Ora si entra nel vivo. Dopo un gran parlare di numeri, discriminazioni e violazione degli accordi internazionali, Europa e Stati Uniti si preparano a mettere la parola “fine” alla querelle sugli incentivi per auto elettriche americane, al centro della bufera politica internazionale perché vincolati al “made in USA”.
Ad annunciare l’apertura ufficiale della trattativa tra Vecchio e Nuovo Continente è Thierry Breton, commissario europeo per il Mercato interno e i Servizi. La Commissione Ue scende quindi in campo per raggiungere il compromesso con i partner d’Oltreoceano.
Le contromosse
Lo riporta la Reuters, senza però riferire le frasi precise di Breton. Pochissimi i dettagli sull’agenzia di stampa britannica: tra questi c’è però la specifica che i colloqui riguarderanno altri aspetti del contestatissimo Inflation Reduction Act (IRA), accusato di protezionismo a stelle e strisce di tutta l’industria green.
Una volta trovata la quadra, si spera in una normalizzazione dei rapporti internazionali, visto che, già ora, si sta creando un asse europeo per ripagare Washington con la stessa moneta. In prima linea si piazzano Francia e Germania. Ma la politica non è l’unica a denunciare il sovranismo dell’America.

Produzione nell'impianto Volkswagen a Chattanooga, nel Tennessee (USA)
Più made in Ue
Anche l’industria porta l’IRA sul banco degli imputati, a cominciare da Acea. L’associazione delle Case auto europee aveva attaccato la legge americana già nei giorni successivi all’approvazione. Poi, però, anche Carlos Tavares, ceo di Stellantis, aveva chiesto più tutela all’auto elettrica made in Ue, parlando al Salone di Parigi 2022. Nel suo mirino era finita in particolare la “asimmetria competitiva” con la Cina:
“Io sono per competere e andare avanti – le sue parole –, ma al tempo stesso chiedo ai leader politici europei di creare condizioni simili a quelle che troviamo noi quando andiamo lì. Non c’è ragione per creare condizioni migliori di quelle che vengono riservate a noi da loro. C’è un problema di asimmetria competitiva che ha bisogno di essere riparato. E questo è compito dell’Unione europea.
Sono (i Costruttori cinesi, ndr) competitor seri e li rispettiamo molto. Vogliamo gareggiare con loro e siamo pronti alla sfida, perché abbiamo le tecnologie e i prodotti per farlo. Non vogliamo però che l’arrivo dei produttori cinesi in Europa crei la situazione che hanno provocato le compagnie low cost, che hanno ammazzato le compagnie di bandiera e portato a rialzi dei costi”.

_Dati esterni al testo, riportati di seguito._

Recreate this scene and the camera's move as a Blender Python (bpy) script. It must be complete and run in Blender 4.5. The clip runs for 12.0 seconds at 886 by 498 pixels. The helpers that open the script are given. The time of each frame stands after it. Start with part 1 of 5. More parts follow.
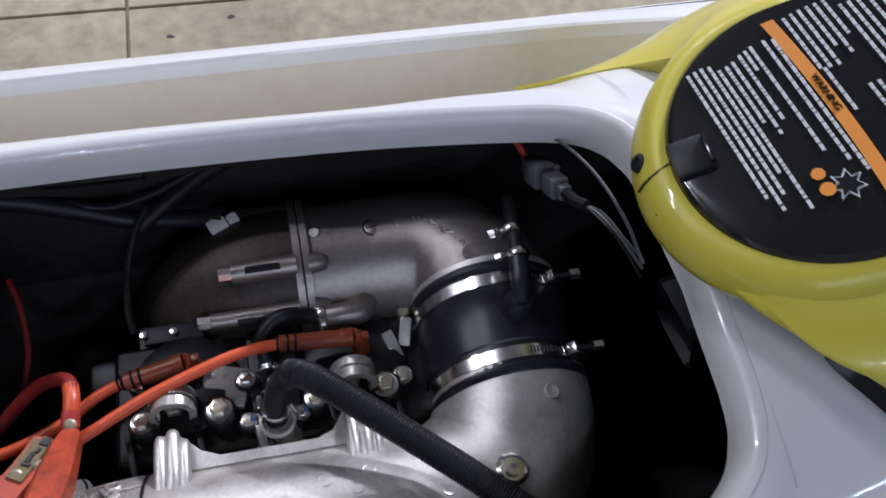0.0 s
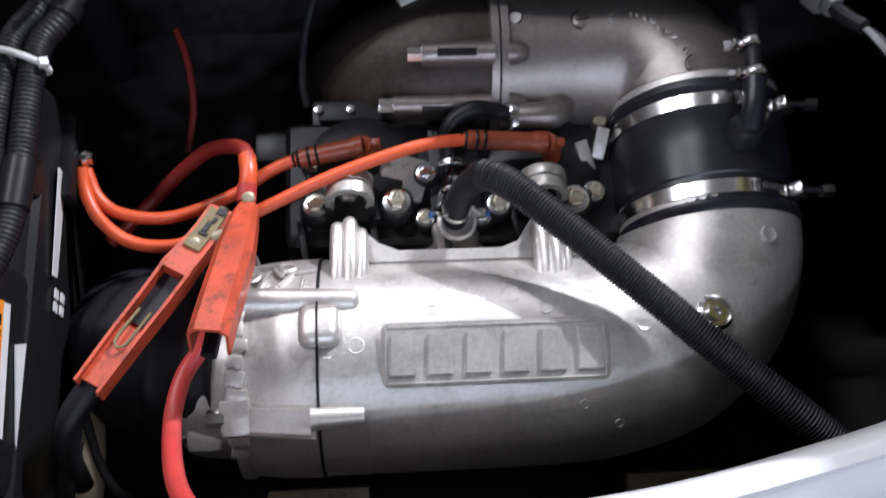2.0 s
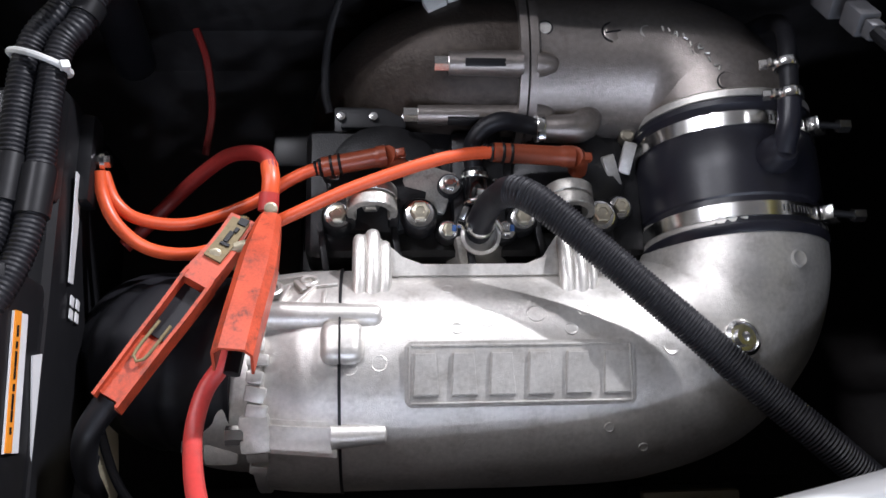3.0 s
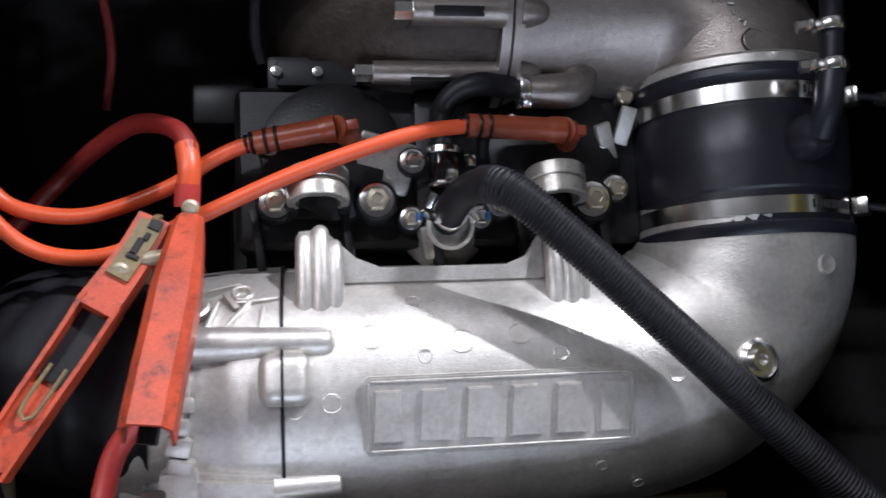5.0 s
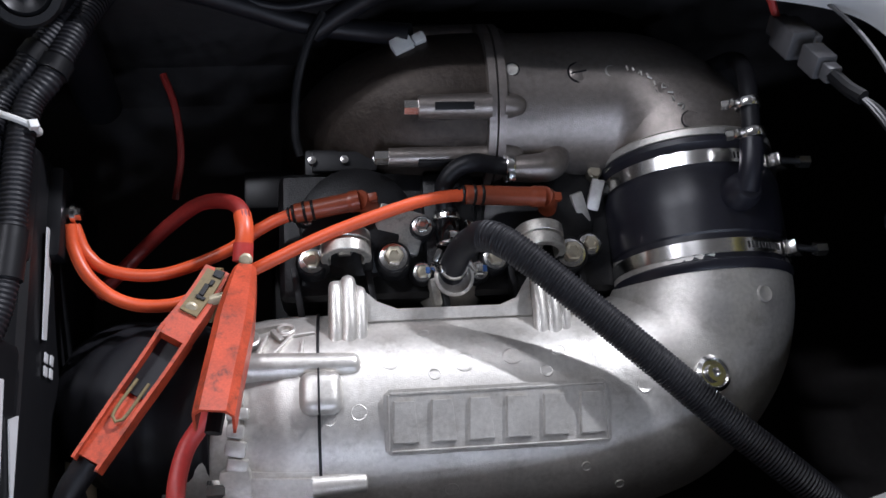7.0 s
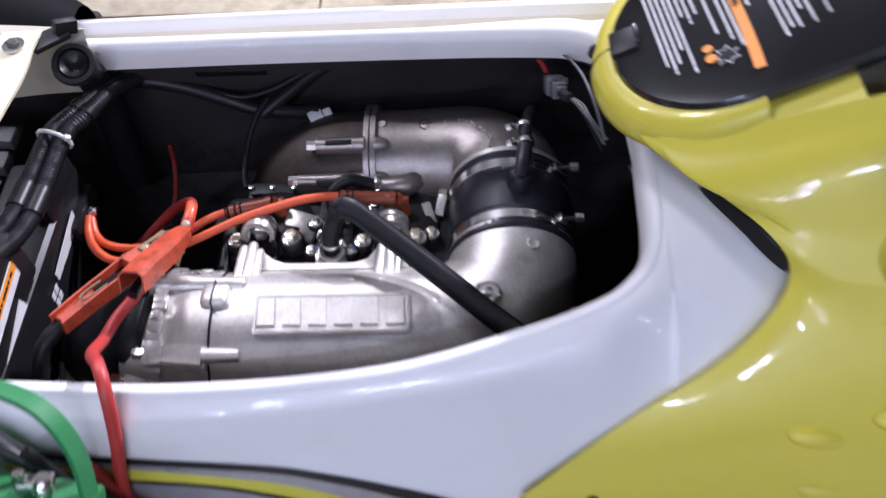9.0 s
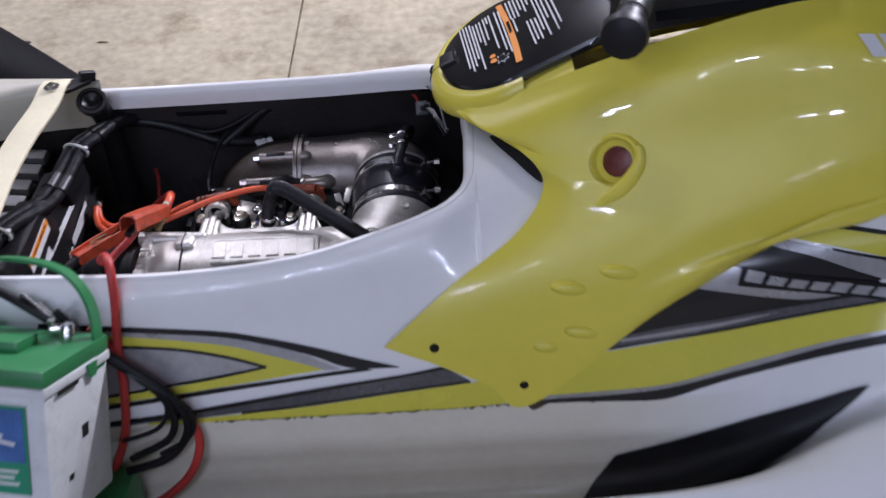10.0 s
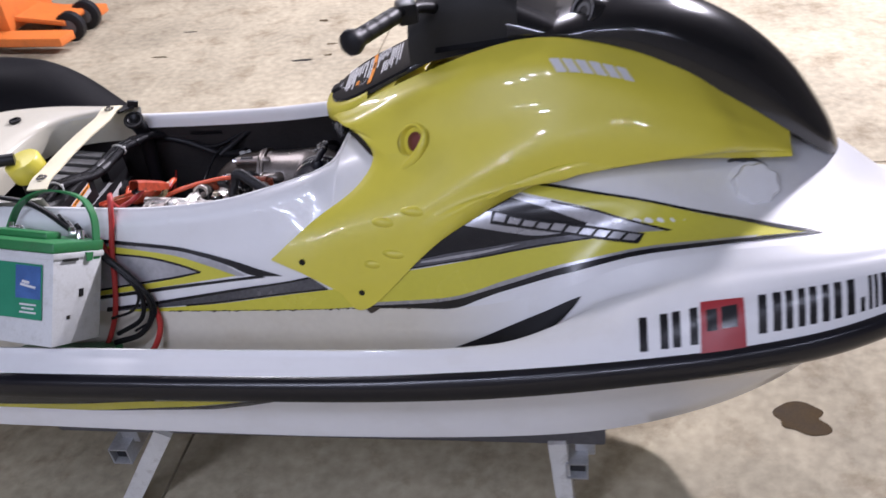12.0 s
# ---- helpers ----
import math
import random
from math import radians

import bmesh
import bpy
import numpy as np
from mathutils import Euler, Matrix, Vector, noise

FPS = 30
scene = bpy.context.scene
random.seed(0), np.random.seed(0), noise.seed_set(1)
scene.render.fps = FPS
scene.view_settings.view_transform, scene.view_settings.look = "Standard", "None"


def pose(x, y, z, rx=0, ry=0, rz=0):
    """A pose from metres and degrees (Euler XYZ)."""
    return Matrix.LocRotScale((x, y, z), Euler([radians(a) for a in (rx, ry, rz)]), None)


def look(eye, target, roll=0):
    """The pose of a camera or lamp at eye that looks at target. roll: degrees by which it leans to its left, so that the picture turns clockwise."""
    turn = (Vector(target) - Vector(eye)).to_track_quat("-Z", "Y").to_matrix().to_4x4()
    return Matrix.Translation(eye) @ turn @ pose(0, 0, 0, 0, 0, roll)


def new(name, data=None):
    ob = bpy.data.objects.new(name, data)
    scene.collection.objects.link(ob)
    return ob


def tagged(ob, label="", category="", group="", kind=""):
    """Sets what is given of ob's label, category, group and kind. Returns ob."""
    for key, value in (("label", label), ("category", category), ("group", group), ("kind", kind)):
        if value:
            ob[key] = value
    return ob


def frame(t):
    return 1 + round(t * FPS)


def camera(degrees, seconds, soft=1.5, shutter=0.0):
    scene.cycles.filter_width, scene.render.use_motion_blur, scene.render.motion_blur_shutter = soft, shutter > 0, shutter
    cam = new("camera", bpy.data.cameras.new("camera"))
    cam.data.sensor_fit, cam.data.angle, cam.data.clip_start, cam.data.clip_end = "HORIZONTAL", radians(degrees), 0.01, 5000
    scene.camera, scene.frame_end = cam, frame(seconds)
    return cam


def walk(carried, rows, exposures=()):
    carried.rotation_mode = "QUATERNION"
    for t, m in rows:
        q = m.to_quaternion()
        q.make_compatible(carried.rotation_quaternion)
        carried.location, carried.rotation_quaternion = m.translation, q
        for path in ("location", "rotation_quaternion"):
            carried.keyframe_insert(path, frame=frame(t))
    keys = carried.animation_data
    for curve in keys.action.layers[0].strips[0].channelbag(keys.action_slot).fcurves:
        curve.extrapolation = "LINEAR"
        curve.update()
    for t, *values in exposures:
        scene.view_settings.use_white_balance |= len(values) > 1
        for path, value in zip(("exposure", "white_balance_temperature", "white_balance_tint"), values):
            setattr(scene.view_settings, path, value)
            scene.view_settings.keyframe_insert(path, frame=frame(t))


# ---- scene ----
cam = camera(53.9, 12.0, shutter=0.5)
# the camera brightens while it looks into the dark bay
EXPOSURES = [(0, -0.22, 5800, 11), (1, -0.1, 5800, 11), (1.5, -0.05, 5750, 9), (2.0, 0.52, 6000, 9), (2.5, 0.66, 6100, 9), (4.8, 0.35, 6000, 8), (5.5, 0.2, 5950, 8), (6.5, 0.1, 5950, 8), (8.5, 0.65, 5950, 12), (9, 0.65, 5800, 18), (10, 0.12, 5850, 17), (11, 0.4, 5950, 17), (12, 0.55, 6100, 18)]
# seconds, place in metres, turn in degrees
PATH = [
    (0, -0.2750, -0.3389, 1.5772, 31.957, -4.831, -12.063),
    (0.5, -0.2840, -0.3191, 1.5796, 32.443, -3.828, -10.759),
    (1, -0.3150, -0.3123, 1.5690, 30.326, -3.878, -8.745),
    (1.5, -0.3490, -0.3021, 1.5377, 25.064, -3.875, -5.633),
    (2, -0.3710, -0.2783, 1.4982, 17.691, -3.408, -2.915),
    (2.5, -0.3860, -0.2534, 1.4869, 15.051, -3.381, -2.119),
    (3, -0.3970, -0.2477, 1.4913, 16.530, -4.359, -1.642),
    (3.2, -0.4020, -0.2368, 1.4931, 14.199, -4.948, -0.208),
    (4.8, -0.4200, -0.1359, 1.3829, 7.772, -7.509, -1.272),
    (5, -0.4050, -0.1089, 1.3838, 6.914, -8.618, -2.320),
    (5.5, -0.3950, -0.1208, 1.3819, 9.164, -8.926, -2.325),
    (6, -0.4230, -0.1420, 1.3985, 10.467, -7.476, -0.975),
    (6.5, -0.4010, -0.1721, 1.4565, 13.835, -6.466, -3.321),
    (6.7, -0.4070, -0.1910, 1.4823, 15.252, -6.367, -3.529),
    (8.3, -0.3431, -0.3579, 1.5802, 24.244, -3.560, -5.381),
    (8.5, -0.3032, -0.4253, 1.6061, 28.009, -1.402, -4.573),
    (8.7, -0.2312, -0.5263, 1.6386, 32.829, 0.038, -2.611),
    (9, -0.1110, -0.6762, 1.6689, 35.790, 2.563, 0.415),
    (9.5, -0.0500, -0.9537, 1.7387, 42.729, 3.971, -0.159),
    (9.8, 0.0420, -1.0890, 1.7954, 42.372, 5.597, 0.420),
    (10, 0.0370, -1.2188, 1.8174, 46.296, 2.530, -1.426),
    (10.5, 0.2390, -1.3927, 1.8523, 47.356, 2.408, 1.016),
    (11, 0.4420, -1.5909, 1.8485, 51.591, 5.807, 4.007),
    (11.3, 0.4670, -1.7167, 1.8557, 52.687, 6.102, 6.749),
    (11.5, 0.5260, -1.7999, 1.8840, 52.594, 6.023, 7.765),
    (11.7, 0.5280, -1.8966, 1.9053, 53.843, 5.134, 5.646),
    (12, 0.6670, -1.9442, 1.9411, 55.221, 6.052, 7.620),
]
walk(cam, [(row[0], pose(*row[1:])) for row in PATH], EXPOSURES)

# ---- light ----
world = bpy.data.worlds.new("world")
scene.world = world
world.use_nodes = True
world.node_tree.nodes["Background"].inputs[0].default_value = (0.5, 0.58, 0.75, 1)
world.node_tree.nodes["Background"].inputs[1].default_value = 0.02


def tube_lamp(x, y, z, long, wide, power, turn=0.0, colour=(0.94, 0.965, 1.0)):
    lamp = bpy.data.lights.new("tube_light", "AREA")
    lamp.shape, lamp.size, lamp.size_y, lamp.energy, lamp.color = "RECTANGLE", long, wide, power, colour
    ob = new("tube_light", lamp)
    ob.matrix_world = pose(x, y, z, 0, 0, turn)
    return ob


# ceiling tubes: strong ones beyond the boat, ahead and astern, cooler short ones over the near part of the shop
for lx, ly, lz, long, lp in ((-0.7, 5.3, 4.1, 0.6, 160), (-1.35, 1.3, 3.2, 0.4, 22), (-2.9, 1.4, 3.2, 1.0, 45)):
    tube_lamp(lx, ly, lz, long, 0.07, lp, 0, (1.0, 0.96, 1.0))
# the strongest hangs slanted towards the boat
tube_lamp(3.3, 4.4, 3.95, 0.5, 0.08, 490, 0, (1.0, 0.96, 1.0)).matrix_world = look((3.3, 4.4, 3.95), (-0.2, -0.1, 0.8))
for lx, ly, lp in ((-0.15, -2.2, 13), (-0.96, -3.0, 18), (0.85, -3.9, 24), (2.1, -2.65, 8), (-2.6, -4.9, 28), (-1.6, -4.4, 24)):
    for off in (-0.22, 0.22):
        tube_lamp(lx + off, ly + 0.6 * off, 3.2, 0.22, 0.05, lp * 0.57, 0, (0.79, 0.84, 1.0))

# ---- materials ----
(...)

Carlos Tavares al Salone di Parigi 2022
I rischi
Proprio Tavares, nei giorni scorsi, è tornato a lanciare allarmi e appelli: “La differenza di prezzo tra veicoli europei e cinesi è significativa. Se non cambia nulla, gli automobilisti Ue della classe media si rivolgeranno sempre più ai modelli cinesi. Il potere d’acquisto di molte persone in Europa sta diminuendo notevolmente”. Le soluzioni? Non piacerebbero a nessuno.
“Se si mantiene aperto il mercato europeo, non abbiamo scelta: dobbiamo combattere direttamente i cinesi. E questo vale per l’intera catena del valore automotive. Ciò porterebbe inevitabilmente a decisioni impopolari”
In pratica, chiudere alcune fabbriche. Un’idea che nessuno vuole prendere in considerazione e che, perciò, porta il numero uno di Stellantis a chiedere una “politica commerciale diversa”.